Audit after N.S. mass shooting reveals flaws in RCMP decommissioning of vehicles
October 26, 2022 By The Canadian Press
Oct. 25, 2022, Ottawa, Ont. – Almost two years after the RCMP imposed a moratorium on the sale of its decommissioned vehicles, the police force has released an internal audit that uncovered a series of shortcomings.
The report was written in response to two cases of people in Nova Scotia using former RCMP vehicles to impersonate police officers, including the April 2020 mass shooting that killed 22 people.
“The safety of the public and of police officers rests in part on being able to differentiate between an active RCMP police vehicle and a vehicle that has been made to look like an RCMP police vehicle,” the report says.
The review, dated July 2022, found there was inconsistent evidence in RCMP files to prove vehicles had been fully decommissioned before their sale by GCSurplus, the federal disposal authority.
As well, the review found that some of the vehicles sold through GCSurplus had some markings and equipment that could identify them as former law enforcement vehicles.

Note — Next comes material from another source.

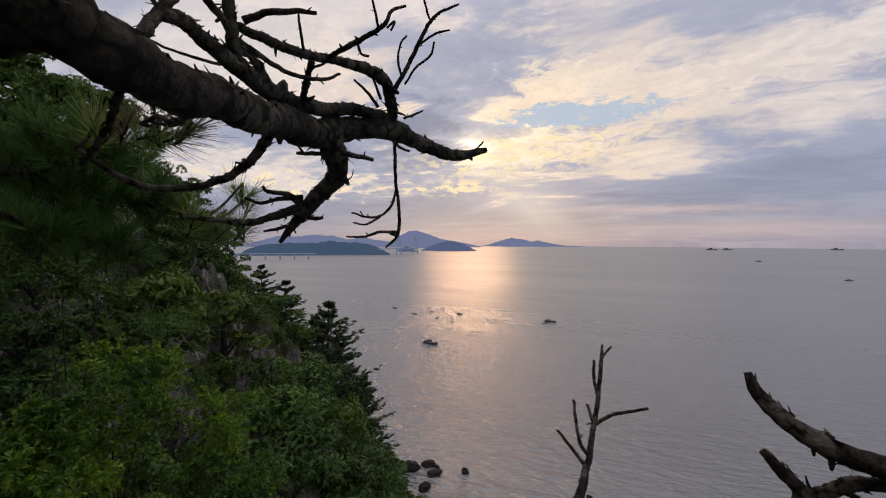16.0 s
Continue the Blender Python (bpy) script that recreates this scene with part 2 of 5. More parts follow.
NEEDLE = leaf_material("pine_needles", (0.034, 0.071, 0.029), (0.172, 0.284, 0.077), (0.20, 0.15, 0.10), 0.45,
                       [(0.05, 0.22, (1.45, 0.90, 1.15)), (0.32, 0.52, (0.80, 0.95, 1.20)), (0.72, 0.84, (1.3, 1.15, 0.85))])
# darker copy of the pine needles, with the slope's shade put into the colour
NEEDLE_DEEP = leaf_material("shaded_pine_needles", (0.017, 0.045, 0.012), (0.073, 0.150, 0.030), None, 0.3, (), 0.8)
NEEDLE_LIGHT = leaf_material("young_pine_needles", (0.047, 0.099, 0.014), (0.172, 0.275, 0.039), None, 0.4)
NEEDLE_NEAR = leaf_material("long_green_needles", (0.060, 0.138, 0.017), (0.206, 0.378, 0.052))
NEEDLE_OLD = leaf_material("old_olive_needles", (0.026, 0.026, 0.017), (0.071, 0.079, 0.039), (0.12, 0.08, 0.06))
NEEDLE_DRY = leaf_material("dry_needles", (0.043, 0.036, 0.013), (0.181, 0.155, 0.047), (0.16, 0.18, 0.05))
NEEDLE_BROWN = leaf_material("brown_needles", (0.039, 0.024, 0.022), (0.112, 0.069, 0.056))
NEEDLE_RUST = leaf_material("rust_needles", (0.086, 0.034, 0.019), (0.258, 0.107, 0.052))
LEAF = leaf_material("hillside_leaves", (0.010, 0.031, 0.007), (0.069, 0.142, 0.021), uneven=1.0)
LEAF_MID = leaf_material("yellowish_leaves", (0.017, 0.043, 0.005), (0.090, 0.150, 0.015), uneven=1.0)
LEAF_LIGHT = leaf_material("bright_shrub_leaves", (0.024, 0.069, 0.005), (0.181, 0.310, 0.015), uneven=1.3)
LEAF_PALE = leaf_material("pale_shrub_leaves", (0.077, 0.125, 0.030), (0.215, 0.284, 0.077))
CONIFER = leaf_material("conifer_sprays", (0.014, 0.031, 0.014), (0.056, 0.090, 0.034))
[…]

And there was no official agreement between the RCMP and GCSurplus for the removal of decals.
The review team also discovered there was no national list of equipment and markings required to be removed from decommissioned vehicles.
Although decommissioning is addressed in RCMP manuals, the review found that the technical aspects of removing equipment and decals were not documented.
“If controls are not working as intended, there is a … reputational risk to the RCMP if improperly decommissioned vehicles are misused after sale,” the report says. “Based on interviews … the decommissioning process varies across the force.”
The report calls for better cost tracking and improved oversight of the process.
In response, the RCMP’s chief financial officer, Jen O’Donoughue, agreed with the review’s findings and acknowledged there are opportunities to strengthen decommissioning standards and controls, the report says.
Meanwhile, enhanced inspections have been developed and an independent firm has been contracted to determine how police agencies in Canada dispose of vehicles and to identify best practices.
According to the report, the RCMP has the largest law enforcement fleet in North America, consisting of about 12,000 on-road vehicles, 1,500 of which are decommissioned every year.
On April 18-19, 2020, a man disguised as a Mountie fatally shot 22 people in Nova Scotia during a 13-hour rampage. For most of that time, he was driving a decommissioned police car that he had modified to look exactly like a marked cruiser, complete with an emergency light bar and reflective decals.
In January 2021, then-public safety minister Bill Blair suspended the sale of decommissioned RCMP vehicles two days after another man in Nova Scotia was arrested for allegedly impersonating an officer while driving a vehicle that was altered to look like an unmarked police car.
Two months later, the RCMP’s national fleet management told GCSurplus to do a better job of removing markings, which included grinding off reflective markings on vehicles headed for the scrapyard.
In April 2021, Nova Scotia passed a law to prevent the use, possession, sale and fabrication of police articles, uniforms, vehicle markings and police vehicle equipment.
The audit focused on the decommissioning of light-duty policing vehicles including pursuit vehicles and special service vehicles from Jan. 1, 2018, to Dec. 31, 2020. Thirty disposed vehicles were assessed for compliance with the rules.
Of the 27 vehicles that were sold, 19 had decals removed by GCSurplus. None of the files, however, had evidence to indicate the RCMP had verified the decals were completely removed before the vehicles were advertised for sale.